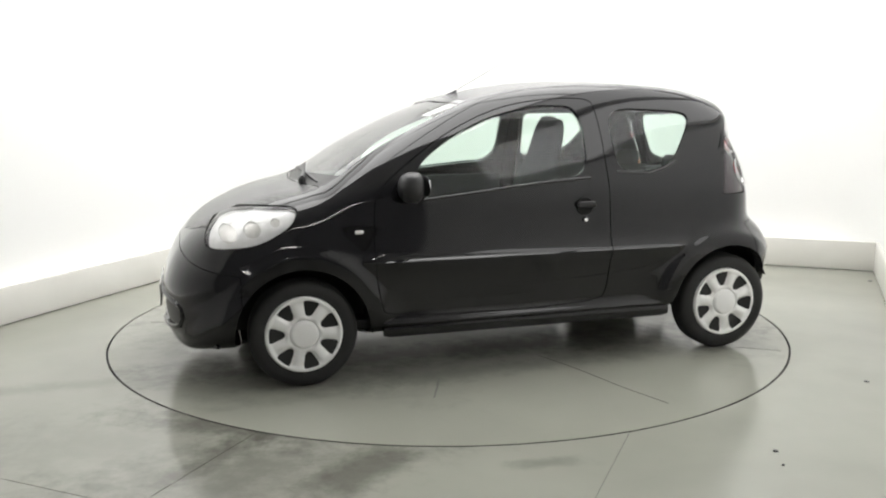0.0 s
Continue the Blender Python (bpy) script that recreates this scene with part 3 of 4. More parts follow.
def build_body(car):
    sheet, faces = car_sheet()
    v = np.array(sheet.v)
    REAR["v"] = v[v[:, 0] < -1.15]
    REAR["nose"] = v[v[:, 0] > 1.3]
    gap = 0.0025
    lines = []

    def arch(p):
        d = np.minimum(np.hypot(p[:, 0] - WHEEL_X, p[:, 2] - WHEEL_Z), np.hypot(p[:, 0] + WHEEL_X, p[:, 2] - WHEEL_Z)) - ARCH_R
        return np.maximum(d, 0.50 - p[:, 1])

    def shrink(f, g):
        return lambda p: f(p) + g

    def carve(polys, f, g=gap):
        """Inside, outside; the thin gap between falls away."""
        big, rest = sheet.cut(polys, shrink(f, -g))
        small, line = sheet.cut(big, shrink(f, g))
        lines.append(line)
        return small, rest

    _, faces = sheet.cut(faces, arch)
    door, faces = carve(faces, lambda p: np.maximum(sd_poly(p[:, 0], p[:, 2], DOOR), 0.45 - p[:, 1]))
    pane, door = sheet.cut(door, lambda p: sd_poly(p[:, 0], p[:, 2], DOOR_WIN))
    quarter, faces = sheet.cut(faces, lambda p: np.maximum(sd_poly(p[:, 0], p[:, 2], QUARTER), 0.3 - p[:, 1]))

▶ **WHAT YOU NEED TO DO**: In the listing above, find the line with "Continue the Blender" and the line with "return lambda p: f(p) + g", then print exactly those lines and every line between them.

▶ **TASK RESULT**:
Continue the Blender Python (bpy) script that recreates this scene with part 3 of 4. More parts follow.
def build_body(car):
    sheet, faces = car_sheet()
    v = np.array(sheet.v)
    REAR["v"] = v[v[:, 0] < -1.15]
    REAR["nose"] = v[v[:, 0] > 1.3]
    gap = 0.0025
    lines = []

    def arch(p):
        d = np.minimum(np.hypot(p[:, 0] - WHEEL_X, p[:, 2] - WHEEL_Z), np.hypot(p[:, 0] + WHEEL_X, p[:, 2] - WHEEL_Z)) - ARCH_R
        return np.maximum(d, 0.50 - p[:, 1])

    def shrink(f, g):
        return lambda p: f(p) + g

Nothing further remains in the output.